China Huaneng, Australia Start Carbon-Capture Pilot Project

China Huaneng Group, the nation’s biggest electricity producer, together with government research agencies in China and Australia started a project to capture carbon dioxide emitted by a coal-fired power plant.

The pilot project will be the first instance of capturing carbon dioxide in China using the so-called post-combustion capture technology, Australia’s Commonwealth Scientific and Industrial Research Organisation, or CSIRO, said in an e-mailed statement.

The CSIRO estimates the technology could potentially cut carbon emissions from coal-fired generators by more than 85 percent. Earlier this month it completed Australia’s first trial using the technology, at the Loy Yang Power plant in Victoria state. It has plans for similar projects at generators in New South Wales and Queensland states, in addition to the China Huaneng project in Beijing.

The Chinese project will allow the technology “to be progressed in the Chinese energy sector which will have a much greater impact than operating in Australia alone,” David Brockway, head of CSIRO’s energy technology division, said in the statement.
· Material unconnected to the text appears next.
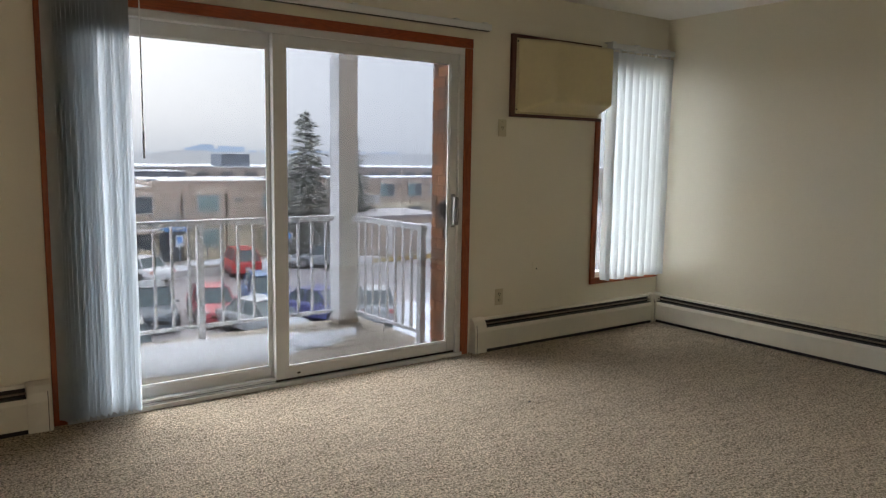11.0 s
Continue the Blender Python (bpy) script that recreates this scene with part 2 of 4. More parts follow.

It will capture 3,000 metric tons a year of carbon dioxide, he said.

The Beijing project, which involves China’s Thermal Power Research Institute, may be followed by a much larger demonstration plant before being scaled up fully, CSIRO said. The technology uses a liquid to extract carbon dioxide from power- station waste gases. Australia is the world’s biggest coal exporter, while China is the world’s biggest producer and consumer of the fuel.